Return verbatim the inclusive range of lines running from the line that contains "Continue the Blender" to the line that contains "leafless dead bush". Omit every other line.

────────────────────────────────────────

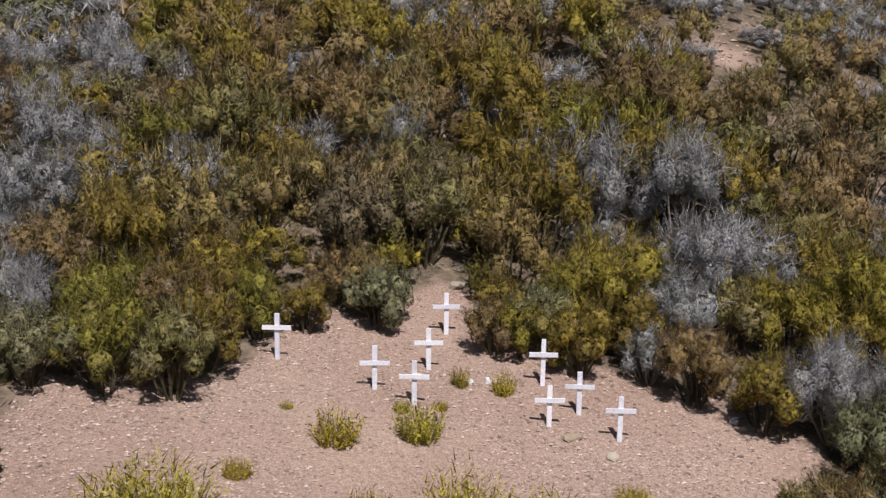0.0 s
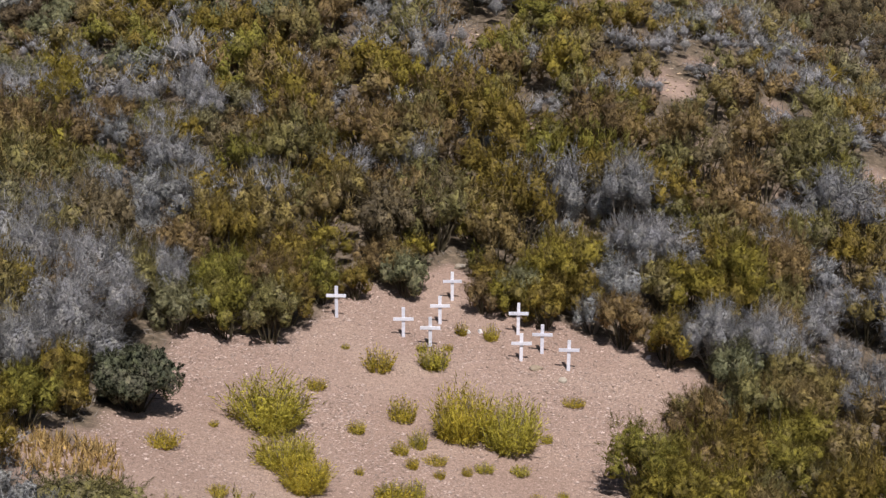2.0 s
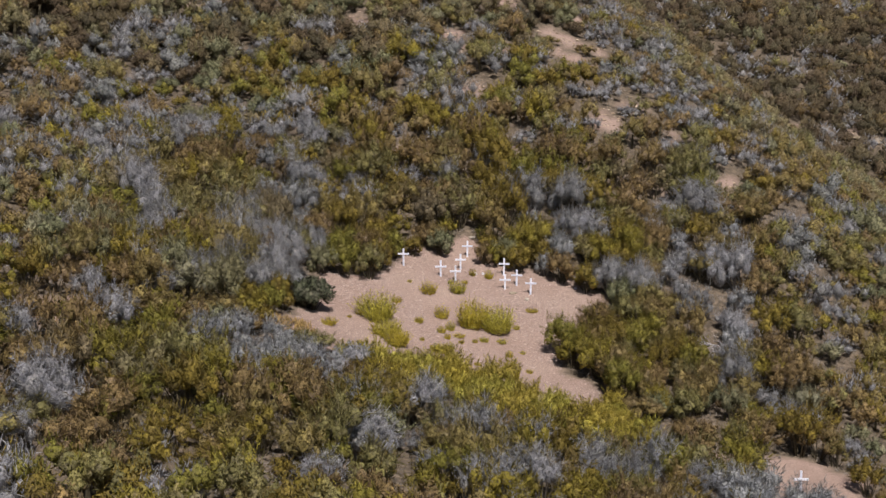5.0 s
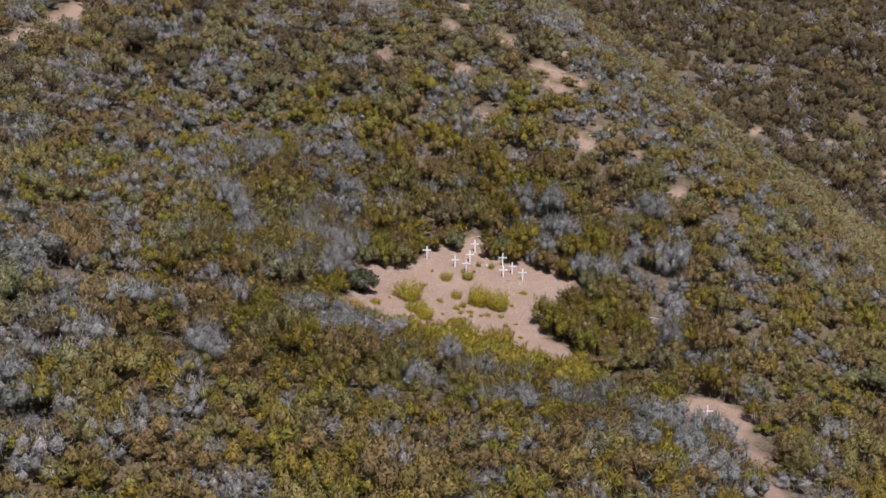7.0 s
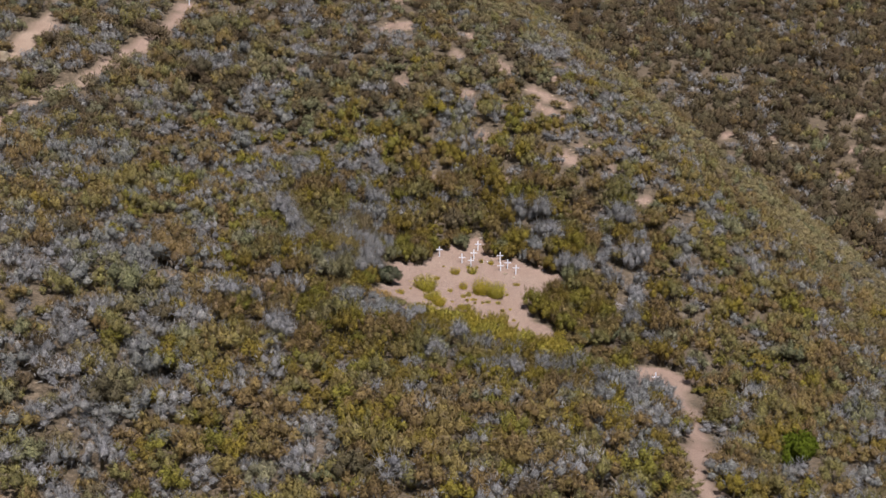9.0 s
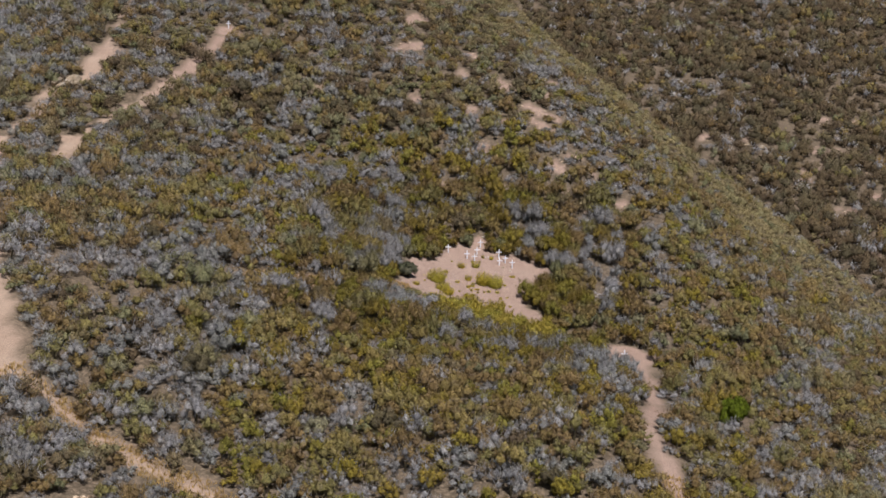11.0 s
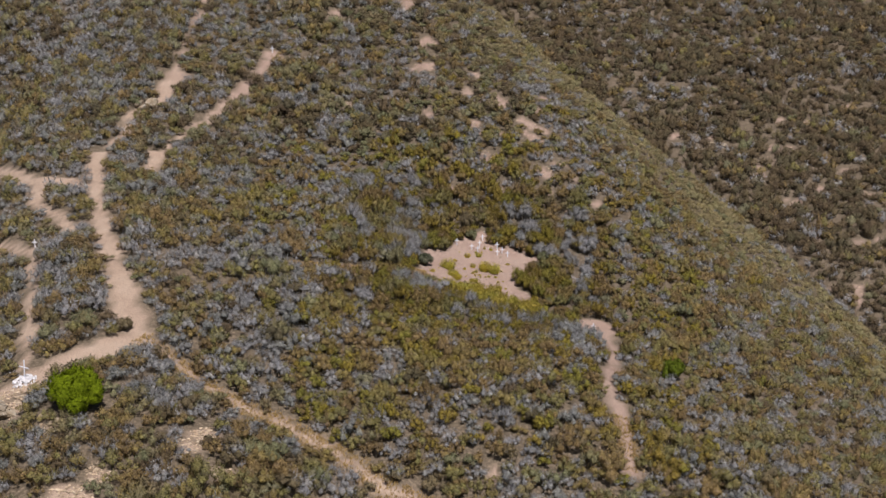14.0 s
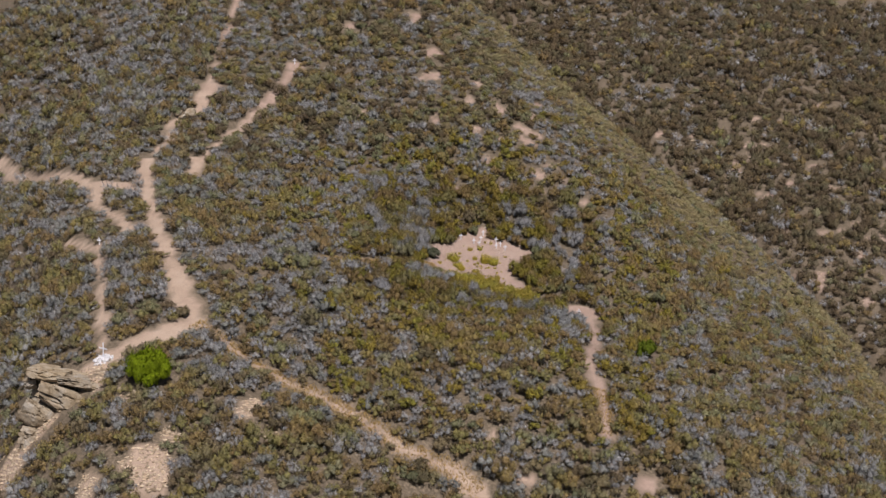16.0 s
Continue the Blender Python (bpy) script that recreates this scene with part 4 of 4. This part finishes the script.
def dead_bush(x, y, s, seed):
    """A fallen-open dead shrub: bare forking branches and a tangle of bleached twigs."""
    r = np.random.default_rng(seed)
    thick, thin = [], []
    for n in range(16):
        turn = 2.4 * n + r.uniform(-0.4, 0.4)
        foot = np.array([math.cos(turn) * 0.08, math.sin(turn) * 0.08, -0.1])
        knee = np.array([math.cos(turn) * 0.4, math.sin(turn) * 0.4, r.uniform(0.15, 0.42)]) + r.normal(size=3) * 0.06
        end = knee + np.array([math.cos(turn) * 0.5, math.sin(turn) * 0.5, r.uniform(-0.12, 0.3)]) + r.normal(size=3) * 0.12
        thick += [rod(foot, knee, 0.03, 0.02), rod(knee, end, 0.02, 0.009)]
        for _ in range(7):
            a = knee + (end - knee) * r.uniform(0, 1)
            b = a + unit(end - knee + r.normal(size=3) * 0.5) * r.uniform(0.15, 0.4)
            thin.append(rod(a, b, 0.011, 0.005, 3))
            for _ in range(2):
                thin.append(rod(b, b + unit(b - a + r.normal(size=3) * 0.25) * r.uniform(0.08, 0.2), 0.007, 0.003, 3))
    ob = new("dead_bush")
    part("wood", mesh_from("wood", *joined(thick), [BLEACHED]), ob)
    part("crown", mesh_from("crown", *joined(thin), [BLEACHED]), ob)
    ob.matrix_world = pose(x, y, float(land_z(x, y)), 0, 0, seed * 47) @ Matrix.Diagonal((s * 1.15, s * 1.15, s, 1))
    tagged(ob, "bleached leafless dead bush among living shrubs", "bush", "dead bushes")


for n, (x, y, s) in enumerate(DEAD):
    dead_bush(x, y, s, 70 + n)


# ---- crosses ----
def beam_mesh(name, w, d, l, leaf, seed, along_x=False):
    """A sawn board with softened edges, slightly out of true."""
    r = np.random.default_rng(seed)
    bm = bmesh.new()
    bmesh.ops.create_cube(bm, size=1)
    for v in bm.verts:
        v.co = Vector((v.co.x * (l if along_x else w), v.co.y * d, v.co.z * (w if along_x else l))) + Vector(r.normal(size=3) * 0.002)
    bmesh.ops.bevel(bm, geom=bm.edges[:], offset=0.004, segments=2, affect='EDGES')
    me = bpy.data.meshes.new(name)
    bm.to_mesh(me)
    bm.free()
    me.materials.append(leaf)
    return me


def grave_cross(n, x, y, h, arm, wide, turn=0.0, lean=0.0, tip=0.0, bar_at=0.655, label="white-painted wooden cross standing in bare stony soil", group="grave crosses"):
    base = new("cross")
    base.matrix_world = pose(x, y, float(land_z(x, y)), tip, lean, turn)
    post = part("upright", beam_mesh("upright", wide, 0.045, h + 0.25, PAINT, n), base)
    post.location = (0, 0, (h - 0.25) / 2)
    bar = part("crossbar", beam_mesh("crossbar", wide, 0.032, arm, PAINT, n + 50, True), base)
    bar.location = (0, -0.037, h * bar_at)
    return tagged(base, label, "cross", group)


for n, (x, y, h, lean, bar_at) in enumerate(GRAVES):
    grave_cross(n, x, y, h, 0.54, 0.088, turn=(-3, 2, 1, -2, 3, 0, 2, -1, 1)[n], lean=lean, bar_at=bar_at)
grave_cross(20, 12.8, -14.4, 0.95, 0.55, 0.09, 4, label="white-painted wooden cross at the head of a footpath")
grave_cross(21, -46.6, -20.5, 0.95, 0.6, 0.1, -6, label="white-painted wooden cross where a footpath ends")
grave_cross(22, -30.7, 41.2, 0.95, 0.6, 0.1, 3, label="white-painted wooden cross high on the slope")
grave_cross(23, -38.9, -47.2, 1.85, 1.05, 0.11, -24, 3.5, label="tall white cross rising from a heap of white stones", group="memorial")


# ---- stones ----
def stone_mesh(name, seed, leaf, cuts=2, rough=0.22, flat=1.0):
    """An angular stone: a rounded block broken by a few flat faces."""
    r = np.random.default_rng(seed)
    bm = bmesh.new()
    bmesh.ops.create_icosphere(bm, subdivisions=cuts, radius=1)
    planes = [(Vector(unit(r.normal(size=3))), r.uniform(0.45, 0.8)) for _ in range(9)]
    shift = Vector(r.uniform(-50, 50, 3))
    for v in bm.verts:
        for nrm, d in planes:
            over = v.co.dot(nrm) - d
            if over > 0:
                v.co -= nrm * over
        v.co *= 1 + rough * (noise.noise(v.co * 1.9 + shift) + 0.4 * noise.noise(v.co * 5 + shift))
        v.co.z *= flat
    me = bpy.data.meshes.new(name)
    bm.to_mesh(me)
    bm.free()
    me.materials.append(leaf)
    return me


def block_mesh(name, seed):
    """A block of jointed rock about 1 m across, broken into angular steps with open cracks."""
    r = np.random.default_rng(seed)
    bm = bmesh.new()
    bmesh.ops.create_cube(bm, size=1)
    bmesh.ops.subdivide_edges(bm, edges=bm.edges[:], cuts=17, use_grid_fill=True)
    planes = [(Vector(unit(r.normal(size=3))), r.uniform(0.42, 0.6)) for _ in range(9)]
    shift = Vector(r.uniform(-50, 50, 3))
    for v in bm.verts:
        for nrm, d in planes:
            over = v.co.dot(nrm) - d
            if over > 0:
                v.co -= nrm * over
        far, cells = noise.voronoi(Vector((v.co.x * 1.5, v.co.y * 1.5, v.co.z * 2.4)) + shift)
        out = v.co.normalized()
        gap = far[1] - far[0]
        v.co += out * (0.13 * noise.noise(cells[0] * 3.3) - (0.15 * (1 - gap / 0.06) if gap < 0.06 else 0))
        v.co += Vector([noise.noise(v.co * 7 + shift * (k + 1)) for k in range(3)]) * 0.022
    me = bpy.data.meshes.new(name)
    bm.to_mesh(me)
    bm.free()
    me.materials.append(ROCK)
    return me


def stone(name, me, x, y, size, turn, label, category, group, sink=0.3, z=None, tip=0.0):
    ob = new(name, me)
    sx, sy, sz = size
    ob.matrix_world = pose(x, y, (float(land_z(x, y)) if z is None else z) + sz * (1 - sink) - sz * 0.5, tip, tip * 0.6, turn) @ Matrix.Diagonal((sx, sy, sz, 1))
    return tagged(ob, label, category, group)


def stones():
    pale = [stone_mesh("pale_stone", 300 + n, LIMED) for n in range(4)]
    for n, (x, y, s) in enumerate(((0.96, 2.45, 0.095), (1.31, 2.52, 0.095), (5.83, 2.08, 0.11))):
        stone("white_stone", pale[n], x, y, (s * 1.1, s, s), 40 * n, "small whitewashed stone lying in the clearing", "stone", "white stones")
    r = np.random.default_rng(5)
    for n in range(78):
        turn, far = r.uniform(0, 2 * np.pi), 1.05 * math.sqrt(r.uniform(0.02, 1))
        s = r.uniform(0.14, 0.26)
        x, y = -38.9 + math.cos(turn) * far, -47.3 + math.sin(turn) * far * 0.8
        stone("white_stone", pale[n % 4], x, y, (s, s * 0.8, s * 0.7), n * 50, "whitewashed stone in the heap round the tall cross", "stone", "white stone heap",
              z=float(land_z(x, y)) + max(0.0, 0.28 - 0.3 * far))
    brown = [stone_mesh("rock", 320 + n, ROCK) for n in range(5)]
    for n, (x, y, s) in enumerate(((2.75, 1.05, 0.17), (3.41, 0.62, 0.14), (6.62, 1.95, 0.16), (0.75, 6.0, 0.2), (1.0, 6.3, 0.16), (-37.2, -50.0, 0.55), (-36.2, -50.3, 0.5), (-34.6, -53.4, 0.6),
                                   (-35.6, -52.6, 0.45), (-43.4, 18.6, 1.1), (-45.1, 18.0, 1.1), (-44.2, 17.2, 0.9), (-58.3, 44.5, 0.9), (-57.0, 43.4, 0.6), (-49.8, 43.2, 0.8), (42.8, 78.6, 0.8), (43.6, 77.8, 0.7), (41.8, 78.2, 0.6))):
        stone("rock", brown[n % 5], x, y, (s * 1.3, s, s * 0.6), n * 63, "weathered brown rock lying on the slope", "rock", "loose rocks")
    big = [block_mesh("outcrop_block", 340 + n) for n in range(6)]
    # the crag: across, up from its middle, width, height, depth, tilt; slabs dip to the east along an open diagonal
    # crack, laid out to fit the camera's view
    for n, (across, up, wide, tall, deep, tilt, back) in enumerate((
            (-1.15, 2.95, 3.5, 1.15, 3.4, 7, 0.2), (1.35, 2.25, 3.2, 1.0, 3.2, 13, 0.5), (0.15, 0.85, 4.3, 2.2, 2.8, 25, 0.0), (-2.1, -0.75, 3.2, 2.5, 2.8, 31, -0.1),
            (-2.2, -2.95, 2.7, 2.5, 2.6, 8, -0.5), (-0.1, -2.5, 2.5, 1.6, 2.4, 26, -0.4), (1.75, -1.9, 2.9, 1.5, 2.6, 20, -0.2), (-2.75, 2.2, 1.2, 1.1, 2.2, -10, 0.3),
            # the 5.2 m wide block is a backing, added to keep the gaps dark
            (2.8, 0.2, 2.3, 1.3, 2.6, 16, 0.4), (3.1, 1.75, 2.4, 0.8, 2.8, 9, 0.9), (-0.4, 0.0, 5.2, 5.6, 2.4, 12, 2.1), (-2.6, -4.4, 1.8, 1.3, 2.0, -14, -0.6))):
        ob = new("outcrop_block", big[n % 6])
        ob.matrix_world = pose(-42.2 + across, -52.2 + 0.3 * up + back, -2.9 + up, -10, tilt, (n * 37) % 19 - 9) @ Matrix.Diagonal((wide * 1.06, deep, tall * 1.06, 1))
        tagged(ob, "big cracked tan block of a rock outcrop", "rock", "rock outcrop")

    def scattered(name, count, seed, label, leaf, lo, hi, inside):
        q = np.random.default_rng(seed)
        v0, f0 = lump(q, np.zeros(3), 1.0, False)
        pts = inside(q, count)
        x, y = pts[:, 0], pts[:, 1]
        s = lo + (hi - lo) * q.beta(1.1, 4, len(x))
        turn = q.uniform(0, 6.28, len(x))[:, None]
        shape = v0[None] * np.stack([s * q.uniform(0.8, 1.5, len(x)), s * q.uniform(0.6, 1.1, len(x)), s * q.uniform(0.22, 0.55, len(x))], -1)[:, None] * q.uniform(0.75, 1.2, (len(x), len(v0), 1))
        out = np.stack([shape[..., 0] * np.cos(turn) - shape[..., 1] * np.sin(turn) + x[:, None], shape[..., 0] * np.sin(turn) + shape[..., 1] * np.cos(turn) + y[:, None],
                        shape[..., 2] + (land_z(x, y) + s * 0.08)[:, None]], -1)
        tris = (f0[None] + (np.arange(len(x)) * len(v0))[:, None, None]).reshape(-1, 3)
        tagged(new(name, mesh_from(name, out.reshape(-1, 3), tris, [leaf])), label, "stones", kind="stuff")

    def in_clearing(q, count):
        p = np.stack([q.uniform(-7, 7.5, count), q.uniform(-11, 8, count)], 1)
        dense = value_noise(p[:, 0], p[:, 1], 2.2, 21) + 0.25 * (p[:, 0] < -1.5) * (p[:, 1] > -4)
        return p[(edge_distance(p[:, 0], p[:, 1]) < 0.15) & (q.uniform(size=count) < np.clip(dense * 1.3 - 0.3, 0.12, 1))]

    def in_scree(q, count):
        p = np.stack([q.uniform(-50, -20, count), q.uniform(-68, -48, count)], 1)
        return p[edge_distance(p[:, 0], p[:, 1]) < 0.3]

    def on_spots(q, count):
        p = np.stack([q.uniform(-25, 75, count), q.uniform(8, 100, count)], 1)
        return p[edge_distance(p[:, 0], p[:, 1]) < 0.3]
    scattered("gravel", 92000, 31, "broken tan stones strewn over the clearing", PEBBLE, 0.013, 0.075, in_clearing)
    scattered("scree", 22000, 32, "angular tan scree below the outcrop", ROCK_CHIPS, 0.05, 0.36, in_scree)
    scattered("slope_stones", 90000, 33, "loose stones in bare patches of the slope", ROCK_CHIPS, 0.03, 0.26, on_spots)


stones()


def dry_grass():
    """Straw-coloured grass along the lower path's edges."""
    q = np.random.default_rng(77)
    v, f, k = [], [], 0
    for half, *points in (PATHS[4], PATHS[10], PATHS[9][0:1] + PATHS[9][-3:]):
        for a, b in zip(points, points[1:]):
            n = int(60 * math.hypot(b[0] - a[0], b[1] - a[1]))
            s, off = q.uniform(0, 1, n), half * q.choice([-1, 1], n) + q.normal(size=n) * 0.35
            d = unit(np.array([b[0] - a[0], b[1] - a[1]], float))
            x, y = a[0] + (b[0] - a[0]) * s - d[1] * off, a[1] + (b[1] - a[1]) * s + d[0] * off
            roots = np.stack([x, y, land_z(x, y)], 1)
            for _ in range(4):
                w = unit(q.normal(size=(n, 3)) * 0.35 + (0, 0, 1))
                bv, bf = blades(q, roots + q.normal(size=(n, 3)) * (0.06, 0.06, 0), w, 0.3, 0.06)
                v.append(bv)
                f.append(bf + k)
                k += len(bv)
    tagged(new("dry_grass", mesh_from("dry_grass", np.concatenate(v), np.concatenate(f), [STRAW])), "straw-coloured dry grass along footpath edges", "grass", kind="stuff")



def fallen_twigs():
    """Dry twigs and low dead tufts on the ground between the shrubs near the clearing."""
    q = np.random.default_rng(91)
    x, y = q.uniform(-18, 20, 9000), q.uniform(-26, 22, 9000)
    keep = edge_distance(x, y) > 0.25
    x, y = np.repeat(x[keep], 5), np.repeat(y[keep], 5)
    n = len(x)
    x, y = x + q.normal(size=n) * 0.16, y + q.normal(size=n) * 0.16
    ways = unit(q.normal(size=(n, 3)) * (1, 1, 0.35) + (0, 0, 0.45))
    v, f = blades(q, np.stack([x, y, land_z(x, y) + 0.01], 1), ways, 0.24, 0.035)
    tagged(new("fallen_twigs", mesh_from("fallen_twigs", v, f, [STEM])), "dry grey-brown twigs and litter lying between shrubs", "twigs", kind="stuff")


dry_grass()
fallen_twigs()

────────────────────────────────────────

Complete output:
Continue the Blender Python (bpy) script that recreates this scene with part 4 of 4. This part finishes the script.
def dead_bush(x, y, s, seed):
    """A fallen-open dead shrub: bare forking branches and a tangle of bleached twigs."""
    r = np.random.default_rng(seed)
    thick, thin = [], []
    for n in range(16):
        turn = 2.4 * n + r.uniform(-0.4, 0.4)
        foot = np.array([math.cos(turn) * 0.08, math.sin(turn) * 0.08, -0.1])
        knee = np.array([math.cos(turn) * 0.4, math.sin(turn) * 0.4, r.uniform(0.15, 0.42)]) + r.normal(size=3) * 0.06
        end = knee + np.array([math.cos(turn) * 0.5, math.sin(turn) * 0.5, r.uniform(-0.12, 0.3)]) + r.normal(size=3) * 0.12
        thick += [rod(foot, knee, 0.03, 0.02), rod(knee, end, 0.02, 0.009)]
        for _ in range(7):
            a = knee + (end - knee) * r.uniform(0, 1)
            b = a + unit(end - knee + r.normal(size=3) * 0.5) * r.uniform(0.15, 0.4)
            thin.append(rod(a, b, 0.011, 0.005, 3))
            for _ in range(2):
                thin.append(rod(b, b + unit(b - a + r.normal(size=3) * 0.25) * r.uniform(0.08, 0.2), 0.007, 0.003, 3))
    ob = new("dead_bush")
    part("wood", mesh_from("wood", *joined(thick), [BLEACHED]), ob)
    part("crown", mesh_from("crown", *joined(thin), [BLEACHED]), ob)
    ob.matrix_world = pose(x, y, float(land_z(x, y)), 0, 0, seed * 47) @ Matrix.Diagonal((s * 1.15, s * 1.15, s, 1))
    tagged(ob, "bleached leafless dead bush among living shrubs", "bush", "dead bushes")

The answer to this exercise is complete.